Dirt. Grime. Earth. Loam. Mud. Muck. Soil. This is all I think about. Really. It overwhelms me. I don’t think I exaggerate when I say that this topic takes up my entire life. Little boys covered in slime, dirt in their fingernails and ground into heels. Worm farms planted in the sand table, oozing onto the patio like lava bubbling from a mountain. A girl with grimy socks from her antics at gymnastics, and sometimes slimy teeth from only pretending to brush.
Dirt covers the floor of my kitchen. And my family room. And the garage. I sweep it and it reappears; the elfin magic only works one way. I have yet to teach the leprechauns how to clean. Filth tumbles from my cupboards and hides under my couch. And don’t even get me started on the closets. The pile of dirty clothes could build me a stairway to the attic, but why would I go up there? It too is filled with grime.
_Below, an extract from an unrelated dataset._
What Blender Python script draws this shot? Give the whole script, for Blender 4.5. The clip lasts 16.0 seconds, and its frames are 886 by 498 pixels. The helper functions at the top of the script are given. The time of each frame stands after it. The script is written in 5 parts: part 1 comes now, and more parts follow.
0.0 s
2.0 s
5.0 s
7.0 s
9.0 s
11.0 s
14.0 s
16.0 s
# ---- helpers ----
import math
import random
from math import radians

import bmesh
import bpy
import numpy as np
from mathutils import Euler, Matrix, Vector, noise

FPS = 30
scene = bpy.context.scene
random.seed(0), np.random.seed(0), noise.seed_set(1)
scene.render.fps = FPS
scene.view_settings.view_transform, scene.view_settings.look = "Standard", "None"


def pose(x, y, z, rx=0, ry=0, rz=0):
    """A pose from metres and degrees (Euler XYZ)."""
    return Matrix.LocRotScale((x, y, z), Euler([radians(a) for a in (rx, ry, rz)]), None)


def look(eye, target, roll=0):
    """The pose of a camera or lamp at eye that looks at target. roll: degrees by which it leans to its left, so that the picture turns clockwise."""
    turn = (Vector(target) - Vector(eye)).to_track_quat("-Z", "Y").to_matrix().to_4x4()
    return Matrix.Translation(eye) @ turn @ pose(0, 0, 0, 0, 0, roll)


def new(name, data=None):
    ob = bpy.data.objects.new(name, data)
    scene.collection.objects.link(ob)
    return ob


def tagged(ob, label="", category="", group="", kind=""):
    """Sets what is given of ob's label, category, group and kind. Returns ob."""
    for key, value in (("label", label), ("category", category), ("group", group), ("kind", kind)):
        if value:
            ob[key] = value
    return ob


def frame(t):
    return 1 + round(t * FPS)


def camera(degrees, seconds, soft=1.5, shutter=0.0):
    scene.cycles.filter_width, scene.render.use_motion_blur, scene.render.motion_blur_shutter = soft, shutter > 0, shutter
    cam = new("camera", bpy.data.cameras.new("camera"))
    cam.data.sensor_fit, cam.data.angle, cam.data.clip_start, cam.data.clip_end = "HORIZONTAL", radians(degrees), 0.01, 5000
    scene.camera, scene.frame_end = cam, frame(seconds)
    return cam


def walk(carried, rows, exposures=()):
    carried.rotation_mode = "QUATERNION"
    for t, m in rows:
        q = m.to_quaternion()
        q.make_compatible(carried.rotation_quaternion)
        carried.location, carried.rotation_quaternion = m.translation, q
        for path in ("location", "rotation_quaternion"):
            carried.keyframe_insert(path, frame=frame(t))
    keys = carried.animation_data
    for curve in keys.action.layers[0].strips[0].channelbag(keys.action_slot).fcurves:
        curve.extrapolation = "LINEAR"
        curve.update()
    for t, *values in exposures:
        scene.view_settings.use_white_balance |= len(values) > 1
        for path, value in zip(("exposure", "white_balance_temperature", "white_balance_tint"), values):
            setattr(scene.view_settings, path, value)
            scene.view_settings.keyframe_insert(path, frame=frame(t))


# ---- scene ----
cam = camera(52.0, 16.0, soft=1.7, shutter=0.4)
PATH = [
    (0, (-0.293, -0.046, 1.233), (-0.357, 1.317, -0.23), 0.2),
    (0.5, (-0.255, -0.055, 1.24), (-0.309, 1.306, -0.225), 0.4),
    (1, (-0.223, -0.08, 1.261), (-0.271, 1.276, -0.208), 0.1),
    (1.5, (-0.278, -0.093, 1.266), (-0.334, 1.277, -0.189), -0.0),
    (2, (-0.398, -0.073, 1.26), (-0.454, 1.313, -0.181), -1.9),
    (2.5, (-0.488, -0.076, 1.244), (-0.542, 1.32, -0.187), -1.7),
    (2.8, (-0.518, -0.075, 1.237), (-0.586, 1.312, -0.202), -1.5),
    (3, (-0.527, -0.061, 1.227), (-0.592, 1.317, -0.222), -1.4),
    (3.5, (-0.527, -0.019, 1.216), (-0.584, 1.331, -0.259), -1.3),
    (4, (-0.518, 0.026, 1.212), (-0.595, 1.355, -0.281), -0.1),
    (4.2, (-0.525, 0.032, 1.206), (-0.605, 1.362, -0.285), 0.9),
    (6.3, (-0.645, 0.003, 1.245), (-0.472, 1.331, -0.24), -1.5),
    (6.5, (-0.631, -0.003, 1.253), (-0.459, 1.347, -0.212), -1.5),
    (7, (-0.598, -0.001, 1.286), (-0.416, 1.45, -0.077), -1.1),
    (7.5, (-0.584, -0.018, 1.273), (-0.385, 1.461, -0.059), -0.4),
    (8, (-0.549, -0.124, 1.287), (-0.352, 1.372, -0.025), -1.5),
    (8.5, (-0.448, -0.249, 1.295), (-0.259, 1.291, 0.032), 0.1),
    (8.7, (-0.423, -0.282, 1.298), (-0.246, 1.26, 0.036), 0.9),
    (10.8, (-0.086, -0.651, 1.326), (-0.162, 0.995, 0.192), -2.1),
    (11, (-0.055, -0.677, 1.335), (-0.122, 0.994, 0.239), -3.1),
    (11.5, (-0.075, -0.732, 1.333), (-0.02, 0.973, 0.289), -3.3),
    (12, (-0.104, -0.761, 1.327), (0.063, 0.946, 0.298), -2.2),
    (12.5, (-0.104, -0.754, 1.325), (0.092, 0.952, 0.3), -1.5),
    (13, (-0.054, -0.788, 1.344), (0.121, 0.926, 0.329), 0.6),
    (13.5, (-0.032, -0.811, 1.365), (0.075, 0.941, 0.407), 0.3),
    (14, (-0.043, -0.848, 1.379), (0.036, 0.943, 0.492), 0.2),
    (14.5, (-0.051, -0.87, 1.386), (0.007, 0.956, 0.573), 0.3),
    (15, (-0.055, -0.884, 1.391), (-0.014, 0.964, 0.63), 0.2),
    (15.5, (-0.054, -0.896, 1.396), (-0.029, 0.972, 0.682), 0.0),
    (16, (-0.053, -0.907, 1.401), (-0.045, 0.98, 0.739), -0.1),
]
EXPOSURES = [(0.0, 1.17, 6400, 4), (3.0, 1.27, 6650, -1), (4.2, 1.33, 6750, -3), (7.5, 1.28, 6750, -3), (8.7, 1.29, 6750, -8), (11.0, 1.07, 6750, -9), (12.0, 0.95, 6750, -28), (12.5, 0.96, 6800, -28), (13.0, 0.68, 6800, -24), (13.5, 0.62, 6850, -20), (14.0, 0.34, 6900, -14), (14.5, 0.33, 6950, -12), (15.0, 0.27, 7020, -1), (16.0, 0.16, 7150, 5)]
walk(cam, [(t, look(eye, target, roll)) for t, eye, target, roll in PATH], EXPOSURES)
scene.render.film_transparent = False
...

The bathroom is its own abomination. I’ll never understand the irony of the shower and how someplace that is supposed to get me so clean can end up so disgustingly filthy. And little boys don’t have much aim when dealing with toilets, either. The toothpaste is smeared on the wall and the sink.; no wonder their teeth aren’t clean. And for show, the toilet paper is unfurled like an (extra-long) symbol of freedom that is a royal carpet of sorts.
And that is just my house. The yard is a mess in its own right. A giant serpentine mound of Aztec delight lies over my new million-dollar sewer pipe. There is nothing children don’t love about a giant mound of dirt. (Hence the dirt in my house I suppose). My driveway’s a mess from the endless nights of raccoon-spilled garbage cans and dribbling popsicles and snacks. The garden, although ALLOWED to be filled with dirt, is a hodge-podge of trails and random hills where the worm farmers have been working. The swingset is covered in spider webs and the sandbox is blanketed in muck.
And although I do not lay claim to a dirty mind, or at least no dirtier than the law allows, my noggin is filled to the brim with clutter. There are lists unwritten and letters not sent. There are plans for dinners and birthday parties and time frames for cleaning the actual dirt. There are soccer schedules and reading books and Magic School Bus and building rockets out of cups. Sometimes there is quiet. But even the quiet is pretty messy up there and it jumps from reading to grading to writing and then naturally ends with me in a huge mound of crumpled humanity on the floor. Now who is going to clean ME up?